** WORK REQUIRED **
Restate the data below word for word. Skip any images it contains.

Rows from a dataset:
--------------------------------------------------
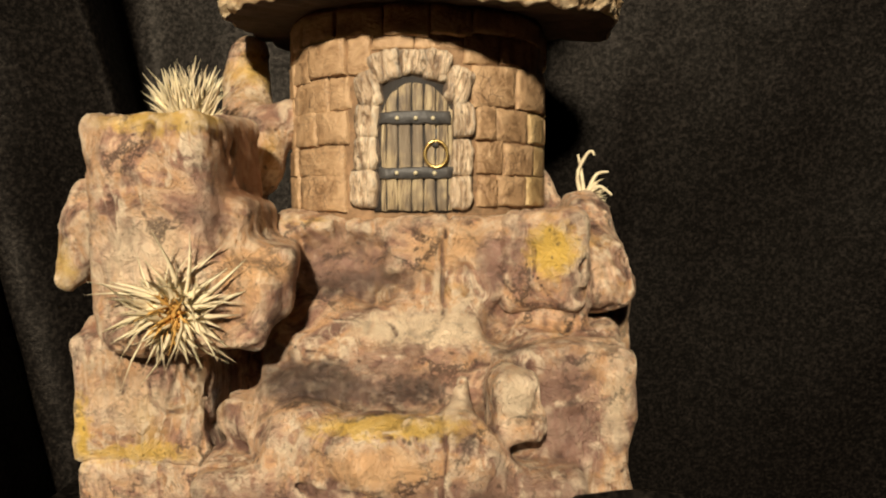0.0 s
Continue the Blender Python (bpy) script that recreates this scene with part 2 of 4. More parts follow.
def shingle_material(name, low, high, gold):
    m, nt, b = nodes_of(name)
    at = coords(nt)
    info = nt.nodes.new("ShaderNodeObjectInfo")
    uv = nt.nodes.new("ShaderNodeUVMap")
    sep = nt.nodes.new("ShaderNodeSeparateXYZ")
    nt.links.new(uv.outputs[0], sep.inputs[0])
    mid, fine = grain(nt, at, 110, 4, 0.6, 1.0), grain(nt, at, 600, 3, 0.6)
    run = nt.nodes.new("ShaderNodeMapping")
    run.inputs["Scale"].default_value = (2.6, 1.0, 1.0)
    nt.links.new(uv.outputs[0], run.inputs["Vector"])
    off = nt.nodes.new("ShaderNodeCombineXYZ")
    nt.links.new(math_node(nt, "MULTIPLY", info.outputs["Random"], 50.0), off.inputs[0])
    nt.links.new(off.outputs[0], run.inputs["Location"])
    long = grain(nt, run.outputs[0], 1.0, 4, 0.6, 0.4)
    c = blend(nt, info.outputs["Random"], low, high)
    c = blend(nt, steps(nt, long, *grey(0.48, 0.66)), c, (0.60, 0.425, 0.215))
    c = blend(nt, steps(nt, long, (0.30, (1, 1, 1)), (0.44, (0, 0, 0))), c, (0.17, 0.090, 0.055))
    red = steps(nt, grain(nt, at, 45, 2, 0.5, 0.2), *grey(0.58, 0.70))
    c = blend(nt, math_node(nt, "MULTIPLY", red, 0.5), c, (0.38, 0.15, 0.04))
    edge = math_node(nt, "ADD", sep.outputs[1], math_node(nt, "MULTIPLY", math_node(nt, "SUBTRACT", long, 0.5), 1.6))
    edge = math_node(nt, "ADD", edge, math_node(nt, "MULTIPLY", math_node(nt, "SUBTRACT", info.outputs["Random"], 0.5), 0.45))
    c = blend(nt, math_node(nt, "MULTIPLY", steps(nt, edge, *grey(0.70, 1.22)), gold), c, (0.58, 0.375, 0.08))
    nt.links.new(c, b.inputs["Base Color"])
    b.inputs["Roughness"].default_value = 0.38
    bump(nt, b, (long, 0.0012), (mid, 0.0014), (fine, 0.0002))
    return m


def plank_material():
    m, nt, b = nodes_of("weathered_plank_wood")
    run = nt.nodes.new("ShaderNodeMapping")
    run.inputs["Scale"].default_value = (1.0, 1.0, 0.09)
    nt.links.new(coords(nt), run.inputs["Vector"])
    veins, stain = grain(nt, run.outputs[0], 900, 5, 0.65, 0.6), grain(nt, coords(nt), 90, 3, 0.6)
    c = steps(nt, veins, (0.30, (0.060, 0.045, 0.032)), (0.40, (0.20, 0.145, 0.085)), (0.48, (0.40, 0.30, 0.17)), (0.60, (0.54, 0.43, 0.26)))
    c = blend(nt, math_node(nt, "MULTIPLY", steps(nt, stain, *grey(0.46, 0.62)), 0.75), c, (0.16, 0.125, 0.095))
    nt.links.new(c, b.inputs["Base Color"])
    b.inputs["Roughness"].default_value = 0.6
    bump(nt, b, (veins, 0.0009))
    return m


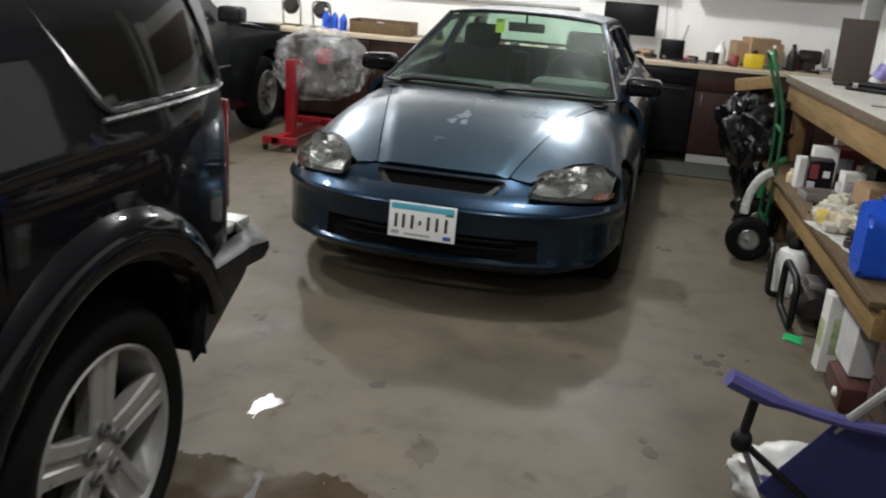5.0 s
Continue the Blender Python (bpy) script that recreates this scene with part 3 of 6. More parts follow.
--------------------------------------------------
** RESULT OF THIS TASK **
0.0 s
Continue the Blender Python (bpy) script that recreates this scene with part 2 of 4. More parts follow.
def shingle_material(name, low, high, gold):
    m, nt, b = nodes_of(name)
    at = coords(nt)
    info = nt.nodes.new("ShaderNodeObjectInfo")
    uv = nt.nodes.new("ShaderNodeUVMap")
    sep = nt.nodes.new("ShaderNodeSeparateXYZ")
    nt.links.new(uv.outputs[0], sep.inputs[0])
    mid, fine = grain(nt, at, 110, 4, 0.6, 1.0), grain(nt, at, 600, 3, 0.6)
    run = nt.nodes.new("ShaderNodeMapping")
    run.inputs["Scale"].default_value = (2.6, 1.0, 1.0)
    nt.links.new(uv.outputs[0], run.inputs["Vector"])
    off = nt.nodes.new("ShaderNodeCombineXYZ")
    nt.links.new(math_node(nt, "MULTIPLY", info.outputs["Random"], 50.0), off.inputs[0])
    nt.links.new(off.outputs[0], run.inputs["Location"])
    long = grain(nt, run.outputs[0], 1.0, 4, 0.6, 0.4)
    c = blend(nt, info.outputs["Random"], low, high)
    c = blend(nt, steps(nt, long, *grey(0.48, 0.66)), c, (0.60, 0.425, 0.215))
    c = blend(nt, steps(nt, long, (0.30, (1, 1, 1)), (0.44, (0, 0, 0))), c, (0.17, 0.090, 0.055))
    red = steps(nt, grain(nt, at, 45, 2, 0.5, 0.2), *grey(0.58, 0.70))
    c = blend(nt, math_node(nt, "MULTIPLY", red, 0.5), c, (0.38, 0.15, 0.04))
    edge = math_node(nt, "ADD", sep.outputs[1], math_node(nt, "MULTIPLY", math_node(nt, "SUBTRACT", long, 0.5), 1.6))
    edge = math_node(nt, "ADD", edge, math_node(nt, "MULTIPLY", math_node(nt, "SUBTRACT", info.outputs["Random"], 0.5), 0.45))
    c = blend(nt, math_node(nt, "MULTIPLY", steps(nt, edge, *grey(0.70, 1.22)), gold), c, (0.58, 0.375, 0.08))
    nt.links.new(c, b.inputs["Base Color"])
    b.inputs["Roughness"].default_value = 0.38
    bump(nt, b, (long, 0.0012), (mid, 0.0014), (fine, 0.0002))
    return m


def plank_material():
    m, nt, b = nodes_of("weathered_plank_wood")
    run = nt.nodes.new("ShaderNodeMapping")
    run.inputs["Scale"].default_value = (1.0, 1.0, 0.09)
    nt.links.new(coords(nt), run.inputs["Vector"])
    veins, stain = grain(nt, run.outputs[0], 900, 5, 0.65, 0.6), grain(nt, coords(nt), 90, 3, 0.6)
    c = steps(nt, veins, (0.30, (0.060, 0.045, 0.032)), (0.40, (0.20, 0.145, 0.085)), (0.48, (0.40, 0.30, 0.17)), (0.60, (0.54, 0.43, 0.26)))
    c = blend(nt, math_node(nt, "MULTIPLY", steps(nt, stain, *grey(0.46, 0.62)), 0.75), c, (0.16, 0.125, 0.095))
    nt.links.new(c, b.inputs["Base Color"])
    b.inputs["Roughness"].default_value = 0.6
    bump(nt, b, (veins, 0.0009))
    return m


5.0 s
Continue the Blender Python (bpy) script that recreates this scene with part 3 of 6. More parts follow.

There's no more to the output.